The film is entitled The Patriot, yet there is hardly anything “patriotic” about Martin's behavior or action. As I suggested above, his attachment to the colonials' side comes about more or less accidentally. An active American patriot of the time would have had some conception of monarchy, tyranny and democracy; he or she would have identified with some series of concepts embodied in the new republic. Martin simply cares about his children. In the concluding battle sequence when he picks up the famous American flag of the time, with its thirteen stars in a circle, and starts chasing the retreating British, one feels like asking, “Why an American flag? Why not a banner with his children's faces on it?”
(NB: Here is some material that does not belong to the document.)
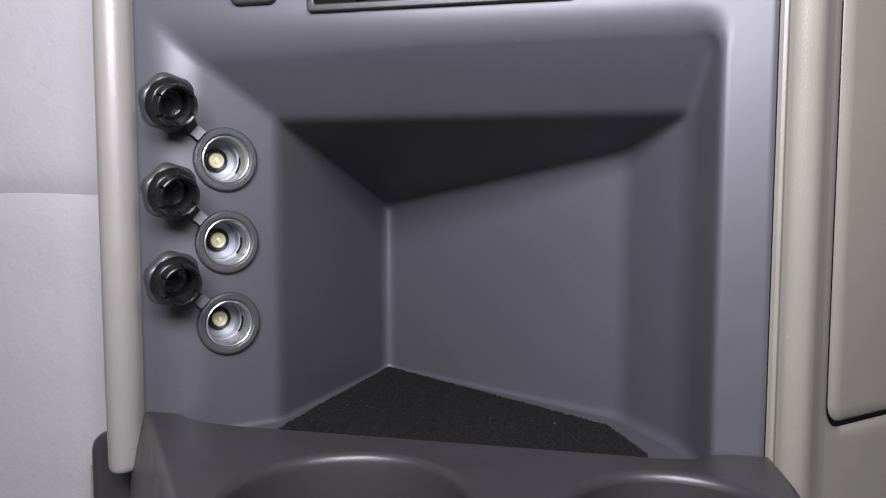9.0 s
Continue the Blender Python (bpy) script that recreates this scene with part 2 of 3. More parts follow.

The manner in which the filmmakers feel obliged to make their appeal—family, not country—is revealing in its own way. It is an acknowledgment of the fact that patriotic sentiment has seriously declined in the general population over the last two decades. July 4 used to mean something, now it's simply welcome relief, the one day off in the summertime to masses of overworked and underpaid people.
In the past, when the benefits or imagined benefits of the Revolution and subsequent historical development in the US were more obvious to millions, evoking the traditions of 1776 had considerable power. But in a nation so sharply divided along economic lines politicians are less and less willing to remind anyone of elementary democratic principles, such as equality, and indeed are more and more hostile to the latter themselves.
In the long run, loyalty to family, to “blood,” although it has an emotional and quasi-mystical appeal, is a poor and insubstantial basis on which to motivate people. It suggests a society running out of arguments.